● To do
Skip the pictures. Reproduce all other material exactly.

═══ Dataset content ═══

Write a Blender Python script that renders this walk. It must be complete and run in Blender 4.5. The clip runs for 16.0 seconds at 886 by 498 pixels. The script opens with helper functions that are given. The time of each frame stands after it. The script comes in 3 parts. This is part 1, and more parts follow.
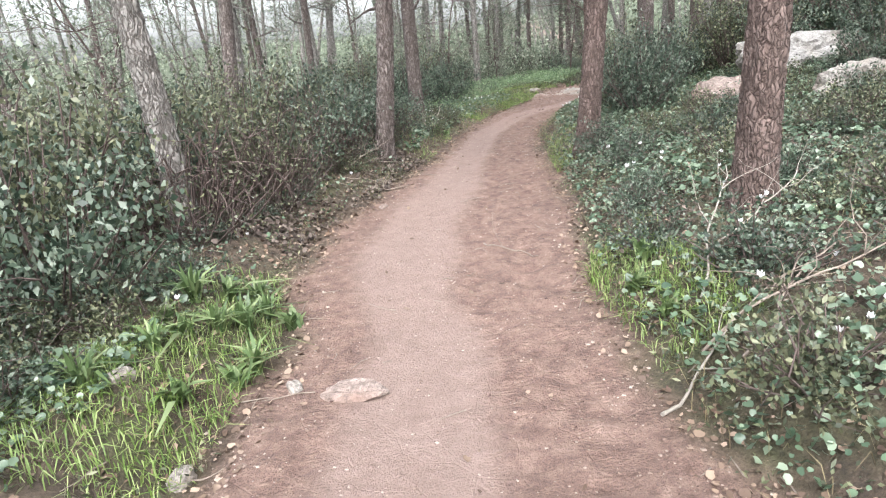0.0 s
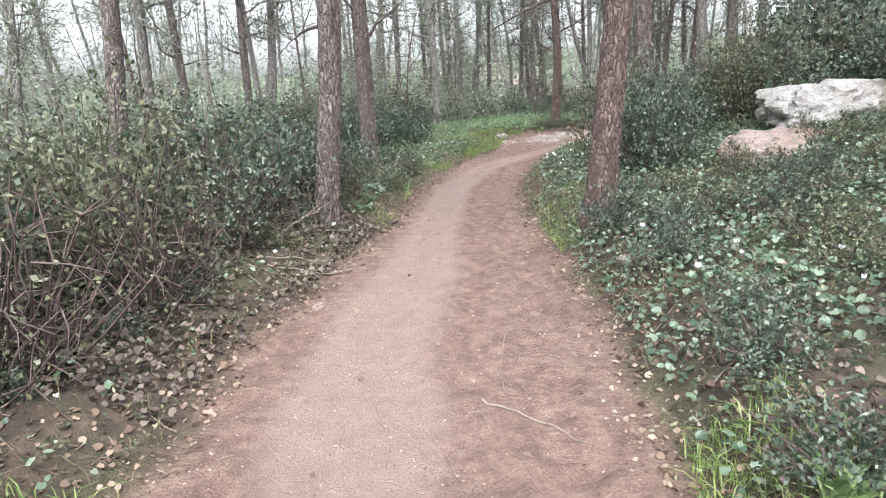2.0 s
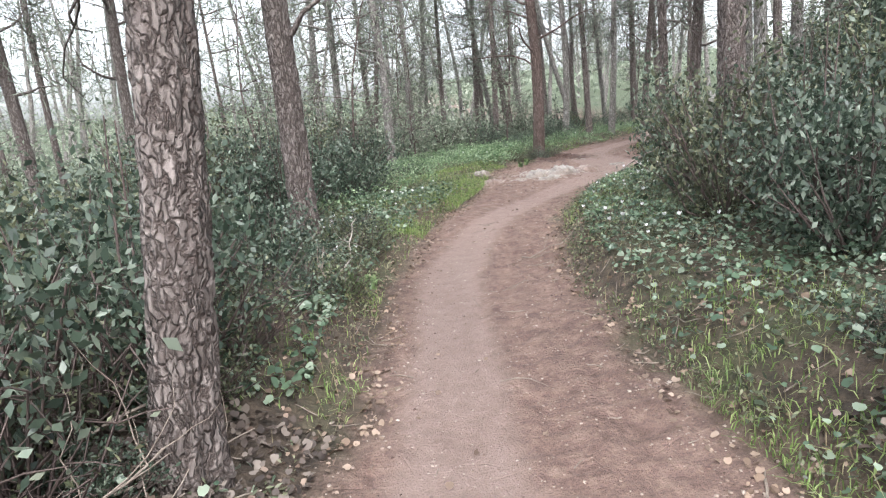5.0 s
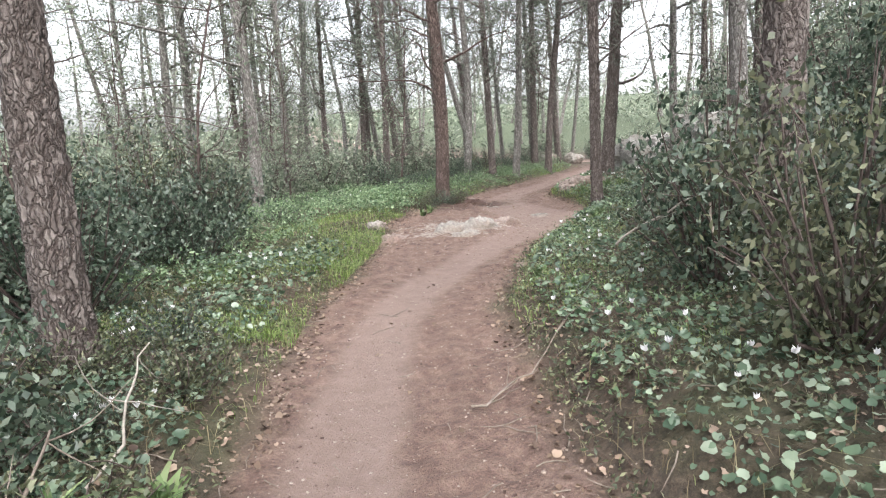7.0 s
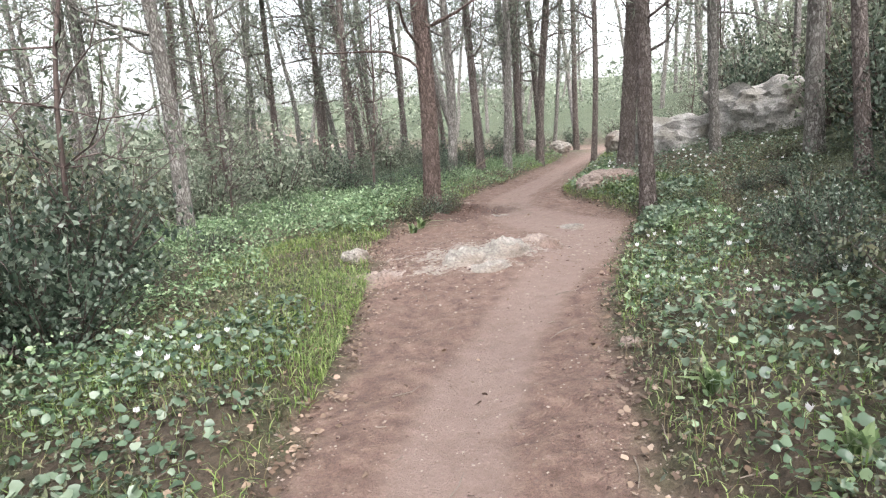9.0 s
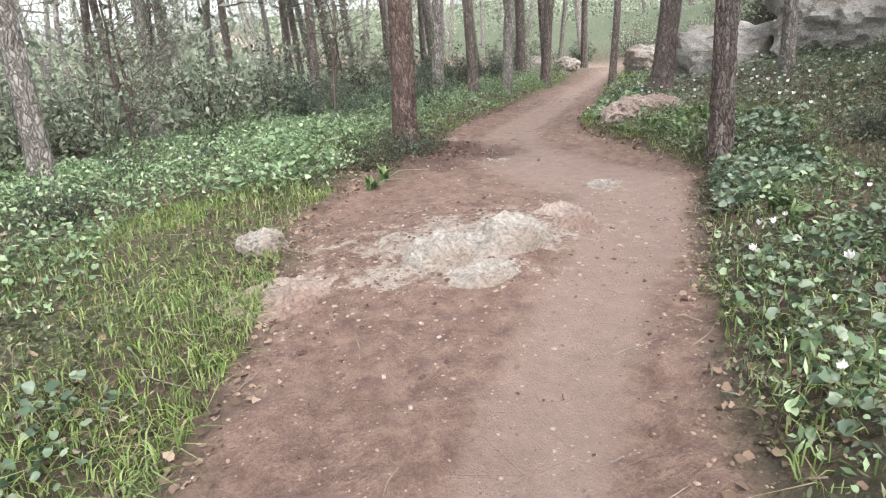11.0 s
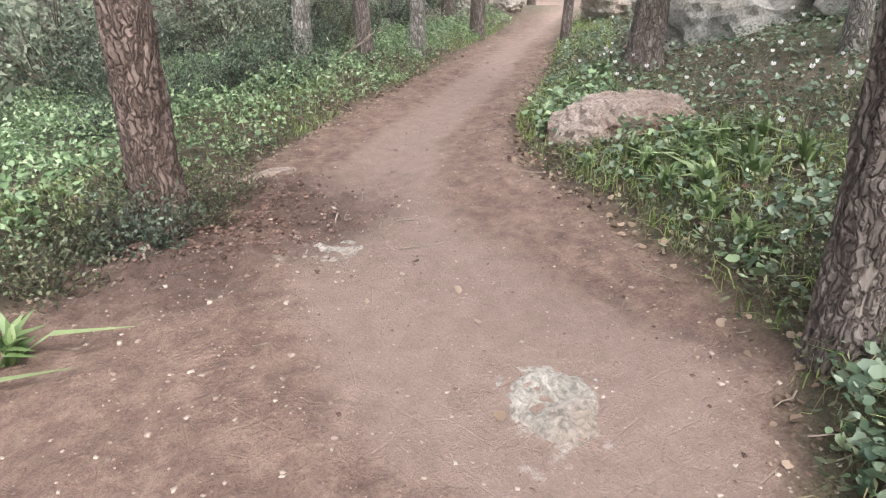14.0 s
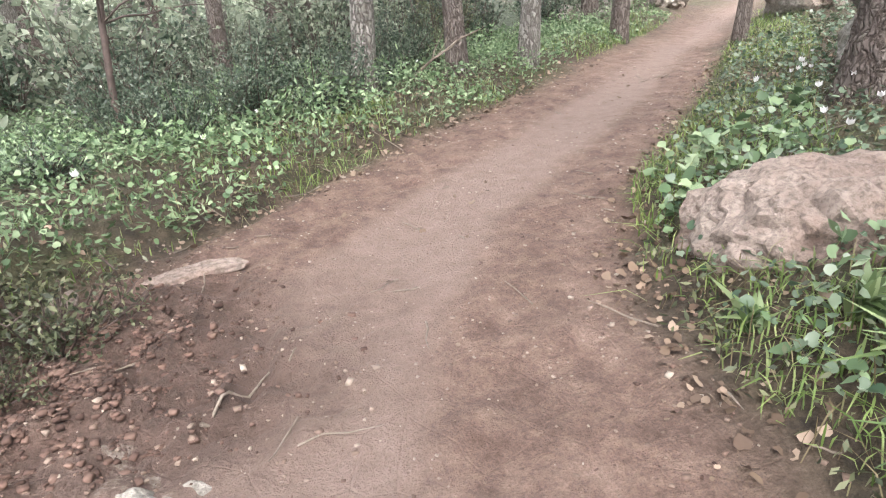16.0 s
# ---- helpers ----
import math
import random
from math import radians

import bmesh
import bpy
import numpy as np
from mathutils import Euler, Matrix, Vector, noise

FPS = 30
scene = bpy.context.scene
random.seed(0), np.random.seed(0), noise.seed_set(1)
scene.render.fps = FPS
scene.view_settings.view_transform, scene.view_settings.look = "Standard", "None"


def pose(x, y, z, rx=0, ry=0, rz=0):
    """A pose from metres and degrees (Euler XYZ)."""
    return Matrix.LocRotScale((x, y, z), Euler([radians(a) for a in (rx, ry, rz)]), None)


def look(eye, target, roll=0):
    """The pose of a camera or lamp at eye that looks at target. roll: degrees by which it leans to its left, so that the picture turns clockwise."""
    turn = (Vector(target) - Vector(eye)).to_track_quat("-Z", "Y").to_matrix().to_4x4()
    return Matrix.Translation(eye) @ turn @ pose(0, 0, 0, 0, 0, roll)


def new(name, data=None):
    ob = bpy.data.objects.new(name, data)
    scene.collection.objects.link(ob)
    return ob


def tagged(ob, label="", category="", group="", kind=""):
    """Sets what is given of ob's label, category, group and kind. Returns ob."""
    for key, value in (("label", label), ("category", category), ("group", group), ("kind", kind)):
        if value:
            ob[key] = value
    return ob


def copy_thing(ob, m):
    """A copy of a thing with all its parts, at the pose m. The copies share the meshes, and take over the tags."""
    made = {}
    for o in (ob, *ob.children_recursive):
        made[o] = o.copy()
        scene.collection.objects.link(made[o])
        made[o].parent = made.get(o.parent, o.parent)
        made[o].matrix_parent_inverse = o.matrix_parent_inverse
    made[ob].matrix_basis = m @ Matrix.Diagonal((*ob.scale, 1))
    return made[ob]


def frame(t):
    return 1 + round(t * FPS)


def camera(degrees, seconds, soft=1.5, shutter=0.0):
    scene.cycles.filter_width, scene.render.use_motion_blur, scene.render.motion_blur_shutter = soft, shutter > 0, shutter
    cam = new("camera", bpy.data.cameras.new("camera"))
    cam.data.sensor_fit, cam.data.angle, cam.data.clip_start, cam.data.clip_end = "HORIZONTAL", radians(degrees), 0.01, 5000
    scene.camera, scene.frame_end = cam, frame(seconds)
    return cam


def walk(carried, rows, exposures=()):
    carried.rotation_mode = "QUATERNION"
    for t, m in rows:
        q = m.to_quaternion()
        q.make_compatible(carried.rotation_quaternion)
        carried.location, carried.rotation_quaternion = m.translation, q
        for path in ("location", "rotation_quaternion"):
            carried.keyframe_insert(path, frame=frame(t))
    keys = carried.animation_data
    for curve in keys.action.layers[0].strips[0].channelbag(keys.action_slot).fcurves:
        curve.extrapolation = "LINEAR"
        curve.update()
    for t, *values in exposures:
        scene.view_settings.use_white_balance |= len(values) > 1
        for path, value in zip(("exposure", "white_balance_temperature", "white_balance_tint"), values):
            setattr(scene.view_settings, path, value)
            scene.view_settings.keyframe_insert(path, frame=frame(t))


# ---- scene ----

═══

● Problem solution
Write a Blender Python script that renders this walk. It must be complete and run in Blender 4.5. The clip runs for 16.0 seconds at 886 by 498 pixels. The script opens with helper functions that are given. The time of each frame stands after it. The script comes in 3 parts. This is part 1, and more parts follow.
0.0 s
2.0 s
5.0 s
7.0 s
9.0 s
11.0 s
14.0 s
16.0 s
# ---- helpers ----
import math
import random
from math import radians

import bmesh
import bpy
import numpy as np
from mathutils import Euler, Matrix, Vector, noise

FPS = 30
scene = bpy.context.scene
random.seed(0), np.random.seed(0), noise.seed_set(1)
scene.render.fps = FPS
scene.view_settings.view_transform, scene.view_settings.look = "Standard", "None"


def pose(x, y, z, rx=0, ry=0, rz=0):
    """A pose from metres and degrees (Euler XYZ)."""
    return Matrix.LocRotScale((x, y, z), Euler([radians(a) for a in (rx, ry, rz)]), None)


def look(eye, target, roll=0):
    """The pose of a camera or lamp at eye that looks at target. roll: degrees by which it leans to its left, so that the picture turns clockwise."""
    turn = (Vector(target) - Vector(eye)).to_track_quat("-Z", "Y").to_matrix().to_4x4()
    return Matrix.Translation(eye) @ turn @ pose(0, 0, 0, 0, 0, roll)


def new(name, data=None):
    ob = bpy.data.objects.new(name, data)
    scene.collection.objects.link(ob)
    return ob


def tagged(ob, label="", category="", group="", kind=""):
    """Sets what is given of ob's label, category, group and kind. Returns ob."""
    for key, value in (("label", label), ("category", category), ("group", group), ("kind", kind)):
        if value:
            ob[key] = value
    return ob


def copy_thing(ob, m):
    """A copy of a thing with all its parts, at the pose m. The copies share the meshes, and take over the tags."""
    made = {}
    for o in (ob, *ob.children_recursive):
        made[o] = o.copy()
        scene.collection.objects.link(made[o])
        made[o].parent = made.get(o.parent, o.parent)
        made[o].matrix_parent_inverse = o.matrix_parent_inverse
    made[ob].matrix_basis = m @ Matrix.Diagonal((*ob.scale, 1))
    return made[ob]


def frame(t):
    return 1 + round(t * FPS)


def camera(degrees, seconds, soft=1.5, shutter=0.0):
    scene.cycles.filter_width, scene.render.use_motion_blur, scene.render.motion_blur_shutter = soft, shutter > 0, shutter
    cam = new("camera", bpy.data.cameras.new("camera"))
    cam.data.sensor_fit, cam.data.angle, cam.data.clip_start, cam.data.clip_end = "HORIZONTAL", radians(degrees), 0.01, 5000
    scene.camera, scene.frame_end = cam, frame(seconds)
    return cam


def walk(carried, rows, exposures=()):
    carried.rotation_mode = "QUATERNION"
    for t, m in rows:
        q = m.to_quaternion()
        q.make_compatible(carried.rotation_quaternion)
        carried.location, carried.rotation_quaternion = m.translation, q
        for path in ("location", "rotation_quaternion"):
            carried.keyframe_insert(path, frame=frame(t))
    keys = carried.animation_data
    for curve in keys.action.layers[0].strips[0].channelbag(keys.action_slot).fcurves:
        curve.extrapolation = "LINEAR"
        curve.update()
    for t, *values in exposures:
        scene.view_settings.use_white_balance |= len(values) > 1
        for path, value in zip(("exposure", "white_balance_temperature", "white_balance_tint"), values):
            setattr(scene.view_settings, path, value)
            scene.view_settings.keyframe_insert(path, frame=frame(t))


# ---- scene ----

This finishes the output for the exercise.